Your goal — Pick out the lines below that contain the string "with" and copy them all.

:: Data provided

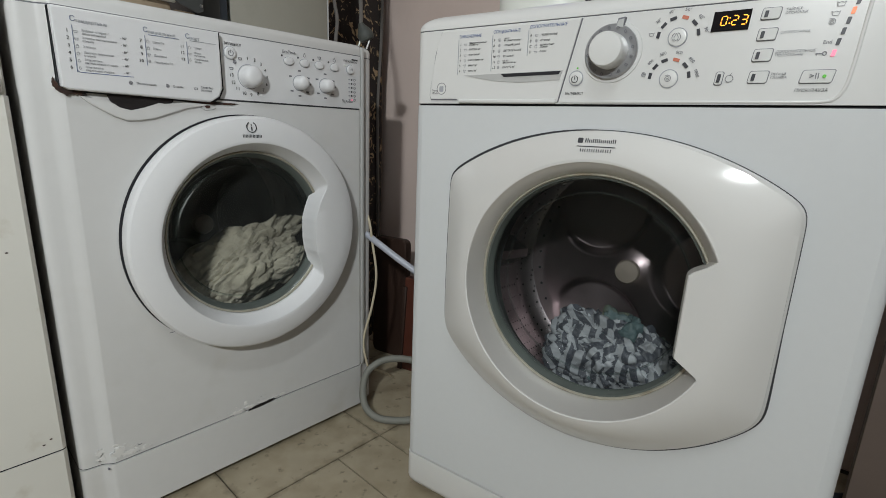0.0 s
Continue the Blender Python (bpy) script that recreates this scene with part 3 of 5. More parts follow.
door_ring(lambda i: (outer[i] - 0.004, 0.004))
door_ring(lambda i: (outer[i], -0.004))
door_ring(lambda i: (outer[i] - 0.0006, -0.0085))
door_ring(lambda i: (outer[i] - 0.0030, -0.0112))
for f in (0.06, 0.15, 0.3, 0.45, 0.6, 0.75, 0.88, 0.97):
    door_ring(lambda i: (outer[i] + (0.1685 - outer[i]) * f, -0.0115 - (stand(i) - 0.0115) * swell(f)))
for f in (0.0, 0.5, 1.0):
    door_ring(lambda i: (0.1682 + (lip[i] + 0.0004 - 0.1682) * f, -stand(i) - 0.0003 * f))
door_ring(lambda i: (lip[i] - 0.0012, -stand(i) + 0.0006))
door = part("door", loops(rings), DOOR_WHITE, newer, "pearl-white shield-shaped door with cut-out grip", 28)
rings = []
door_ring(lambda i: (lip[i] - 0.0012, -stand(i) + 0.0006))
door_ring(lambda i: (min(lip[i] - 0.0040, 0.1630), -stand(i) * 0.80))
door_ring(lambda i: (min(lip[i] - 0.0050, 0.1540), -0.0060))
door_ring(lambda i: (min(lip[i] - 0.0050, 0.1530), 0.004))
part("porthole_ring", loops(rings), SILVER, door, "pearl-white bevel round the porthole", 40)
rings = []
door_ring(lambda i: (outer[i] + 0.0009 + max(0.0, -0.0052 * math.cos(ts[i]), -0.0045 * math.sin(ts[i])), -0.0012))
door_ring(lambda i: (outer[i] - 0.012, -0.0012))
part("door_gap", loops(rings), INK_DARK, newer)
part("rim", lathe([(0.1545, -0.004), (0.1535, -0.0072), (0.1518, -0.0076), (0.1506, -0.0060), (0.1500, -0.001)], *DC, 96), RIM, door, "cream rim stained with limescale")
part("glass_edge", lathe([(0.1502, -0.005), (0.1480, -0.004), (0.1462, 0.002), (0.1448, 0.008)], *DC, 96), GLASS_EDGE, door, "thick greenish glass edge")
pane = part("glass_bowl", lathe([(0.1450, 0.004), (0.1345, 0.013), (0.1230, 0.027), (0.1150, 0.036), (0.1050, 0.043), (0.085, 0.051), (0.05, 0.058), (0.0005, 0.062)], *DC, 72, False, True), GLASS, door, "clear bowl-shaped door glass", 80)
pane.visible_shadow = False
for r, y in ((0.1275, 0.020),):
    rib = part("glass_rib", lathe([(r + 0.0016, y - 0.0004), (r + 0.0008, y - 0.0016), (r - 0.0008, y - 0.0018), (r - 0.0018, y - 0.0004), (r - 0.0010, y + 0.0010)], *DC, 96), GLASS_RIB, door)
    rib.visible_shadow = False
seal(newer, DC[0], DC[1], 0.150, 0.004)
drum_r = make_drum(newer, STEEL, 0.0, 0.052, 0.468, -7.0, 0.232, 0.235)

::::

Reply —
Continue the Blender Python (bpy) script that recreates this scene with part 3 of 5. More parts follow.
door = part("door", loops(rings), DOOR_WHITE, newer, "pearl-white shield-shaped door with cut-out grip", 28)
part("rim", lathe([(0.1545, -0.004), (0.1535, -0.0072), (0.1518, -0.0076), (0.1506, -0.0060), (0.1500, -0.001)], *DC, 96), RIM, door, "cream rim stained with limescale")